Алеша бодро отвечал, что «поживает» он на новой родине не плохо, и поспешил доложить о дожидающихся у входа дамах.
— Может я их любезно турну, папа, — предложил он.
Фокин-старший пожевал губами и снова зевнул, видимо был утомлен.
— Нет, сын мой, «любезно турнуть» всегда успеется, — проговорил он наконец. — Пришли не дамы как таковые, а доллары. Или верней — дамы с долларами. Словом, для нас, безлошадных колхозников, комбинация довольно интересная. Я схожу проведать дам и, возможно, впоследствии займусь ими.
При этих словах у Лики на лице появилось некоторое недоумение, что не ускользнуло от Фокина.
— Докторских «правов» я, конечно, еще не имею, — пояснил он небрежно, — но. при наличии домашнего врача и мой совет может быть полезен… Но сначала, разрешите уважаемая Гликерия Николаевна, провести вас в госпиталь и познакомить с моей женой. Посещение парохода запрещено, но я надеюсь, что капитан, мой приятель, дело отрегулирует.

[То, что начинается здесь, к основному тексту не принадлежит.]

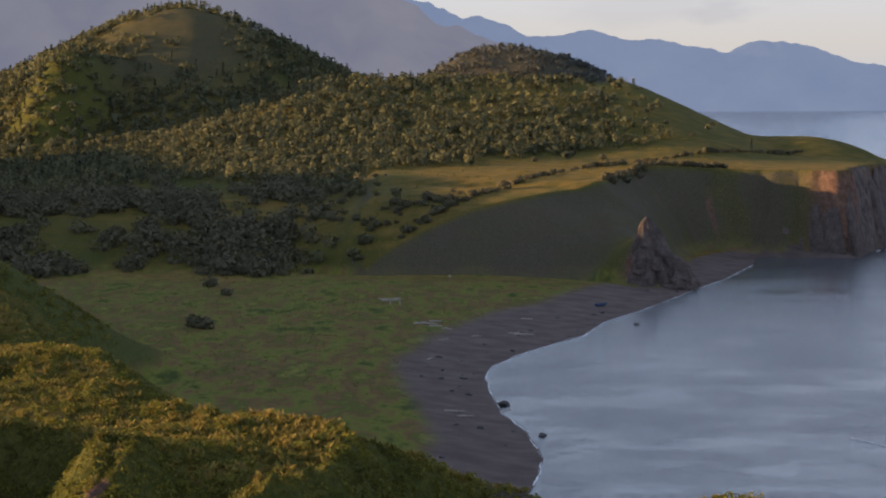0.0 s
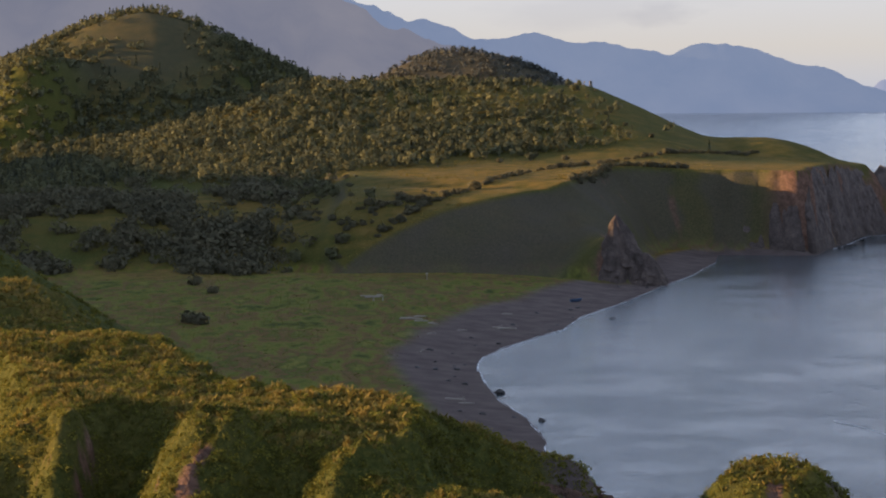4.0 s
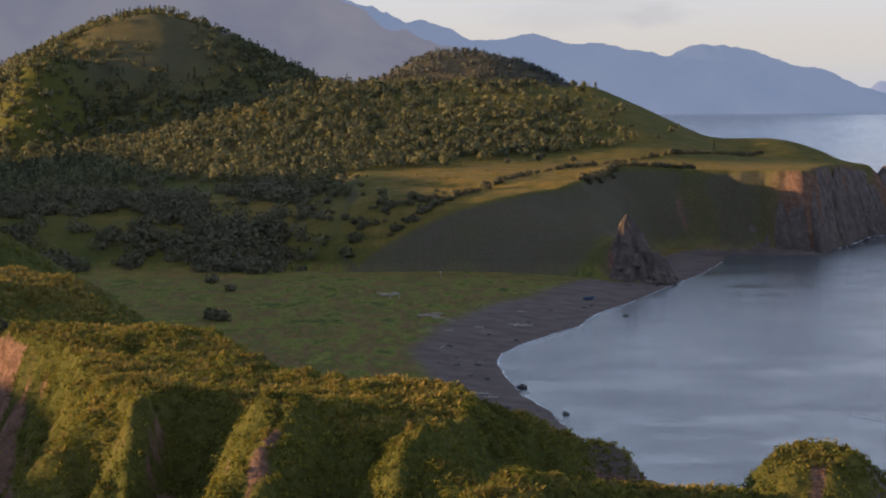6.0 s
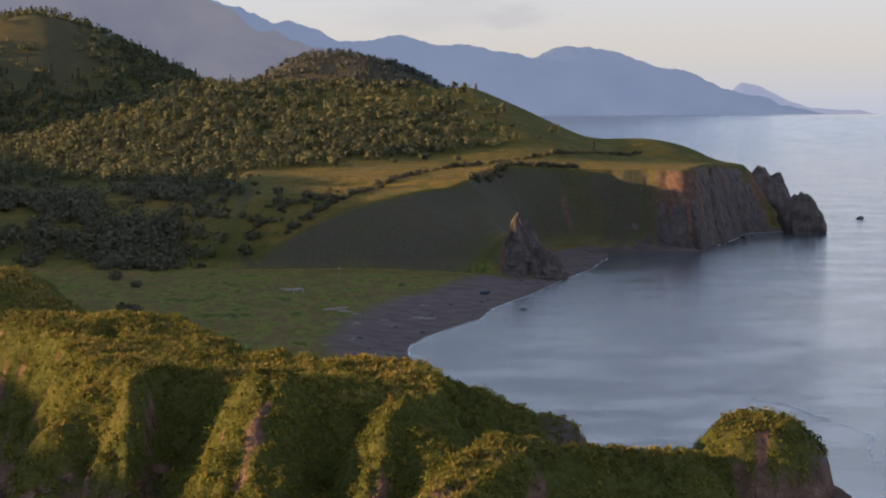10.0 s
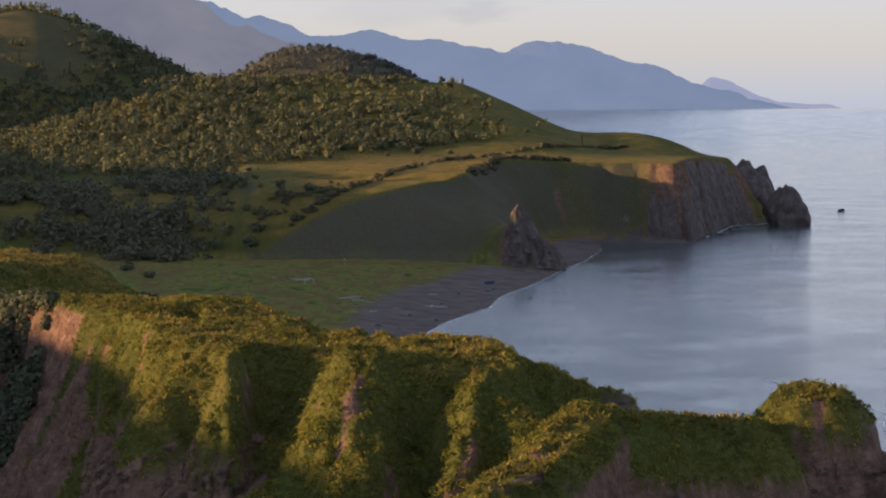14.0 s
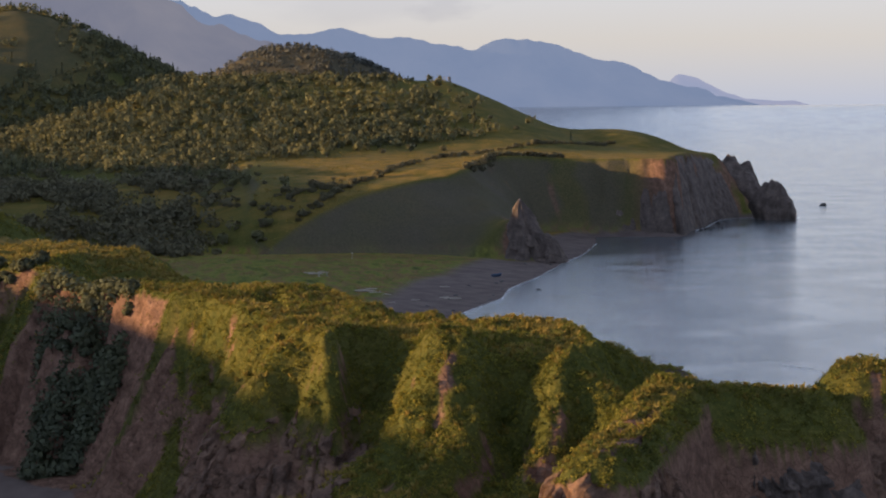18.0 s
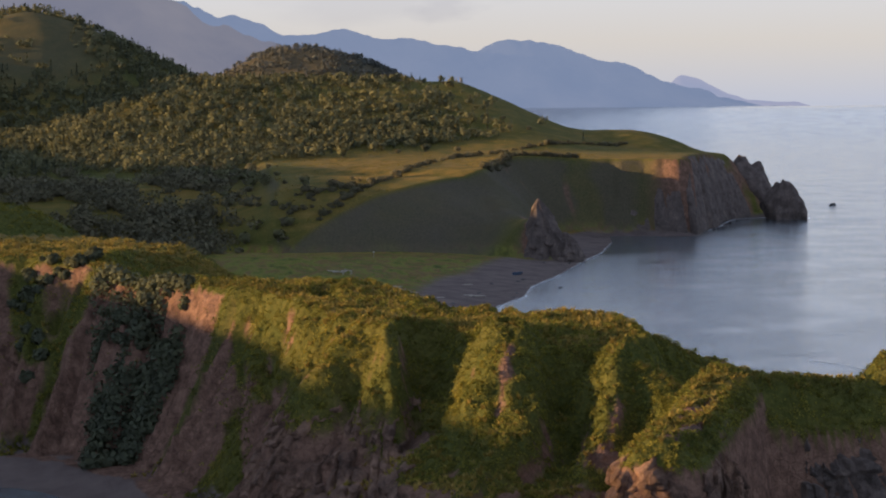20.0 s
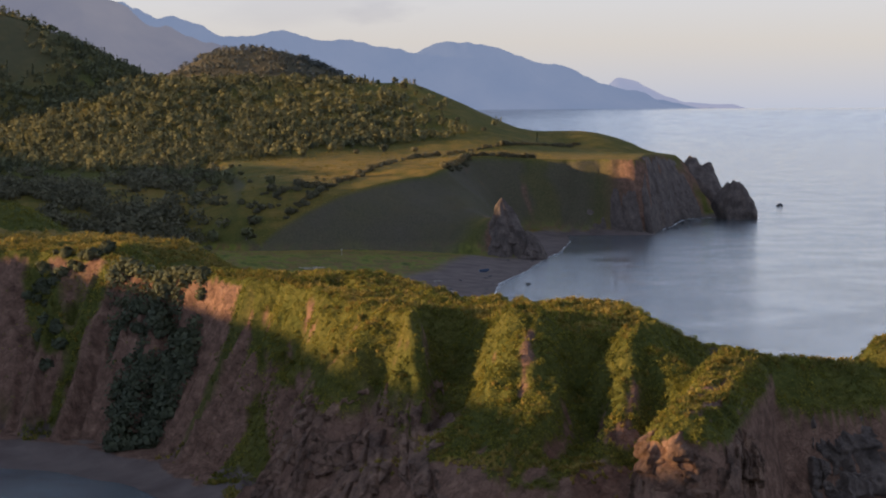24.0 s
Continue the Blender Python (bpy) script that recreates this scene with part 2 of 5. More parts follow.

Капитан дело отрегулировал и через несколько минут оба Фокиных и Лика находились уже в крохотной, одиночной каюте, приписанной к судовому госпиталю.
Фокин отрекомендовал Лику жене, Анне Леонидовне, и поспешно их покинул.

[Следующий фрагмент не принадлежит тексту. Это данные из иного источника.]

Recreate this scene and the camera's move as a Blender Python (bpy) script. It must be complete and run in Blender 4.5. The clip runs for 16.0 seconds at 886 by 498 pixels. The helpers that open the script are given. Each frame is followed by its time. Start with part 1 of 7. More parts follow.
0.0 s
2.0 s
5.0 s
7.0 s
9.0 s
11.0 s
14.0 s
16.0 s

— Буду обратно в самой скорости, — сказал он уходя. — Прошу тебя, Аня, меня извинить и вести себя паинькой.
Анна Леонидовна лежала неподвижно на узкой, пароходной койке и большими, серыми, как у Алеши, глазами, почти безучастно наблюдала пришедших. Первое впечатление Лики было, что эта еще не старая, красивая, но уже поблекшая женщина, жестоко и безнадежно больна. Лике вспомнилась ее покойная мать и острая волна жалости сдавила ей грудь. Ей захотелось упасть на пол у изголовья больной и горько заплакать. Но так как плакать, очевидно, было нельзя, то она неудобно, бочком, присела на единственный стул и начала, по возможности спокойно, дамский «конверсешэн». В разговоре, между прочим, определилось одно странное обстоятельство, на которое Лика обратила внимание лишь позднее. Анна Леонидовна, говоря о приезде семьи в Америку, о самой себе выражалась в том духе, что она еще не прибыла, находится где-то «там», дома, или, по другой версии, что она намеревается скоро вернуться обратно домой. По всей видимости в ее сознании была опасная брешь.
Алеша стоял все время в углу и по его тревожному, полному заботы и беспокойства, взгляду, Лика поняла, что он страдает и нежно предан матери.